◆ WHAT YOU ARE ASKED TO DO
Return the listing below verbatim. Pictures do not belong in the copy.

◆ GIVEN DATA
......

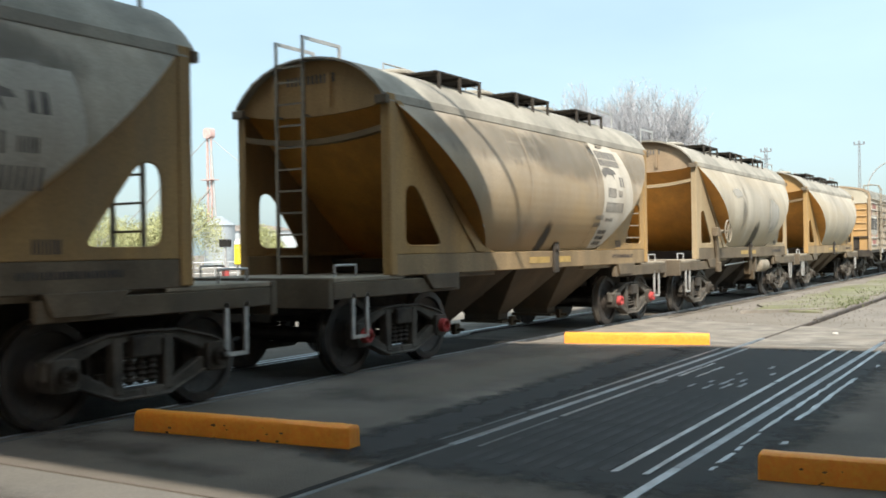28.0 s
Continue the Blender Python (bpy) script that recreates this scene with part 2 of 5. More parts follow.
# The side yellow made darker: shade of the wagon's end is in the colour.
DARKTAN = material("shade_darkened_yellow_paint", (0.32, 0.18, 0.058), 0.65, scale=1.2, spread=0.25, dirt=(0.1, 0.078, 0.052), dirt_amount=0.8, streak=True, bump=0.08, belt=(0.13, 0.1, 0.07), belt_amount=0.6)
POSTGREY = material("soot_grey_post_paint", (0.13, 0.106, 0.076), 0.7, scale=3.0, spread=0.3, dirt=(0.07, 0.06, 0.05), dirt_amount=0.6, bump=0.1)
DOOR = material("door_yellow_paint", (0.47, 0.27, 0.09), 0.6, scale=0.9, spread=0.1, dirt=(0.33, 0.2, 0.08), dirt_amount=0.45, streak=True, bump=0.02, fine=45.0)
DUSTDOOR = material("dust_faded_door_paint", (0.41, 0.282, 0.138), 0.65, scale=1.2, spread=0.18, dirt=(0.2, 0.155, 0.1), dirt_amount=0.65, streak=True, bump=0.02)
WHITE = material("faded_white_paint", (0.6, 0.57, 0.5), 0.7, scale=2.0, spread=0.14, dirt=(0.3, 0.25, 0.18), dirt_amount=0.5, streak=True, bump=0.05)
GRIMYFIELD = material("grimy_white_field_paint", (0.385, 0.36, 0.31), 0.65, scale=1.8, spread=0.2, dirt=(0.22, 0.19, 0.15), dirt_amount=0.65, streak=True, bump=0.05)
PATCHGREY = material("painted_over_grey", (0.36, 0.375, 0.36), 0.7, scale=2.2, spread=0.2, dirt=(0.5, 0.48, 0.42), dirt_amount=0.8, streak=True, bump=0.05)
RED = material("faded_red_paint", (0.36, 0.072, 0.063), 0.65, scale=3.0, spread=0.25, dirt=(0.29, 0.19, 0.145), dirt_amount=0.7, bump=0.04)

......

◆ WRITTEN ANSWER
28.0 s
Continue the Blender Python (bpy) script that recreates this scene with part 2 of 5. More parts follow.
# The side yellow made darker: shade of the wagon's end is in the colour.
DARKTAN = material("shade_darkened_yellow_paint", (0.32, 0.18, 0.058), 0.65, scale=1.2, spread=0.25, dirt=(0.1, 0.078, 0.052), dirt_amount=0.8, streak=True, bump=0.08, belt=(0.13, 0.1, 0.07), belt_amount=0.6)
POSTGREY = material("soot_grey_post_paint", (0.13, 0.106, 0.076), 0.7, scale=3.0, spread=0.3, dirt=(0.07, 0.06, 0.05), dirt_amount=0.6, bump=0.1)
DOOR = material("door_yellow_paint", (0.47, 0.27, 0.09), 0.6, scale=0.9, spread=0.1, dirt=(0.33, 0.2, 0.08), dirt_amount=0.45, streak=True, bump=0.02, fine=45.0)
DUSTDOOR = material("dust_faded_door_paint", (0.41, 0.282, 0.138), 0.65, scale=1.2, spread=0.18, dirt=(0.2, 0.155, 0.1), dirt_amount=0.65, streak=True, bump=0.02)
WHITE = material("faded_white_paint", (0.6, 0.57, 0.5), 0.7, scale=2.0, spread=0.14, dirt=(0.3, 0.25, 0.18), dirt_amount=0.5, streak=True, bump=0.05)
GRIMYFIELD = material("grimy_white_field_paint", (0.385, 0.36, 0.31), 0.65, scale=1.8, spread=0.2, dirt=(0.22, 0.19, 0.15), dirt_amount=0.65, streak=True, bump=0.05)
PATCHGREY = material("painted_over_grey", (0.36, 0.375, 0.36), 0.7, scale=2.2, spread=0.2, dirt=(0.5, 0.48, 0.42), dirt_amount=0.8, streak=True, bump=0.05)
RED = material("faded_red_paint", (0.36, 0.072, 0.063), 0.65, scale=3.0, spread=0.25, dirt=(0.29, 0.19, 0.145), dirt_amount=0.7, bump=0.04)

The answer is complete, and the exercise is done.